The Bank released an upgrade of the new electronic (online and mobile) banking systems in mid-Q1 2018 and is planning further enhancements. As a result, the proportion of clients who are active in the mobile channel increased by 21 percent. The Bank has launched the application mobRATY which offers loans available on mobile devices. Close to 3.7k loans were sold through the application in Q1.
Alior Bank’s total operating revenue stood at PLN 980 million in Q1 2018, an increase of 13 percent year on year. Driven by the rising volumes of loans and advances, the net interest income rose by 11 percent to PLN 731 million.
The Bank maintained a high growth rate of gross loan volumes at PLN 1.4 billion in Q1 2018, which is in line with the annual sales guidance of PLN 5.5-6.5 billion. Alior Bank reported particularly high growth in the micro-firm segment and leasing, where sales increased by 29 percent and 14 percent quarter on quarter, respectively.
Customer deposits stood at PLN 59 billion at the end of Q1 2018 (an increase of 17 percent year on year) and the loan-to-deposit ratio was 87.4 percent. As a result, Alior Bank’s liquidity improved sharply as its LCR grew from 87% to 130% in the last three quarters. This was possible thanks to successful marketing campaigns aimed at the acquisition of customers in the bank’s strategic behavioural segments.
Alior Bank is steadily improving its cost efficiency. The cost/income ratio (C/I) was 46.8 percent at the end of Q1 2018 (down by 10 percentage points year on year), bringing the Bank close to its strategic target of 39 percent.
In Q1 2018, the Bank generated a return on equity (ROE) of 11.5 percent. As a result, ROE more than doubled year on year. The net interest margin (NIM) was 4.5 percent, which was close to the annual guidance of 4.6 percent in 2018.
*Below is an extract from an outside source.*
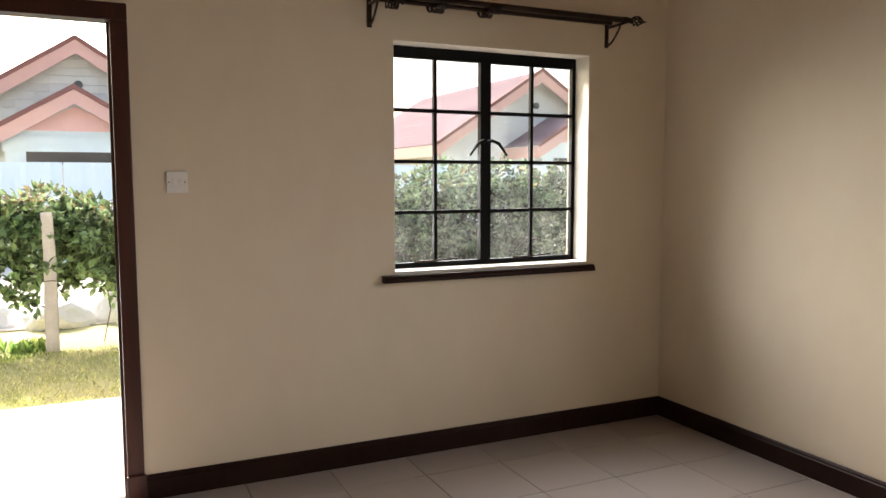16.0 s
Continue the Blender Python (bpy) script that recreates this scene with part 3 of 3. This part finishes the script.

Alior Bank is steadily improving its capital position, as well. TCR was 15.5 percent and the Tier 1 ratio was 12.2 percent as at the end of Q1 2018. The cost of risk (CoR) was lower than the original target and stood at 1.8 percent, close to the 2018 guidance. The Bank continues to improve customer service standards by investing in new digital solutions developed in accordance with the innovation methodology AGILOR. In early March, the Bank launched BANCOVO, the online credit platform that integrates the offering of banks and lenders. In the retail client segment, the digital channel generates growing sales. Sales of current accounts increased by 33 percent and loans by 22 percent year on year. The entire credit process is now available online.
In the business client segment, the bank has implemented a range of solutions to automate processes and speed up credit decision-making. For instance, Dronn is based on AI technology and supports the acquisition of micro-firms by contacting them by phone soon after the business is registered (180 companies were so acquired during the pilot). The Bank is developing its digital platform for businesses zafirmowani.pl and allows users of online accounting services to generate tax reporting files JPK.
The Bank released an upgrade of the new electronic (online and mobile) banking systems in mid-Q1 2018 and is planning further enhancements. As a result, the proportion of clients who are active in the mobile channel increased by 21 percent. The Bank has launched the application mobRATY which offers loans available on mobile devices. Close to 3.7k loans were sold through the application in Q1.